Big bank customers have made it clear that they are angry, and some say they are ready for a change.
“Something with free debit-card use is what I’d be looking for,” says Joe Bergamo, Bank of America customer.
“There’s an alternative to the big banks,” says Matthew Doubleday, senior vice president of marketing for Wintrust Community Banks.
Wintrust is a holding company that represents 14 community banks in the Chicago area.
Recently, the company placed a full-page ad in the Chicago Tribune, offering customers a chance to win $60 and promising a debit card without fees.
“You can go to community banks for the same technology, flexible products that are tailored to the same need and actually have people who are nice to you,” Doubleday says.
Wintrust banks are among the more than 600 community banks in the state. Industry experts say most don’t charge fees for debit cards.
Why? Because many make their money on commercial and small business loans.
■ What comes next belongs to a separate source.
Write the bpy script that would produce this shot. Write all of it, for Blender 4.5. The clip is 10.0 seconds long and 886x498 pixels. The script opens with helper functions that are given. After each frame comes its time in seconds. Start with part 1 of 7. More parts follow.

Unlike the big banks, they don’t rely on fees.
Community banks also stress service, but what they don’t have a reputation for is lots of ATMs like the big banks.
“Taking money out would be harder to do at those banks,” says consumer Allie Setka.
But most community banks, like North Bank, belong to a national network offering customers free ATMs.
Officials at Bank of America acknowledge the increase competition from community banks.
They wouldn’t say if they were losing customers. But they argued that the bank offers “great distribution and many services including ATM’s and convenience.”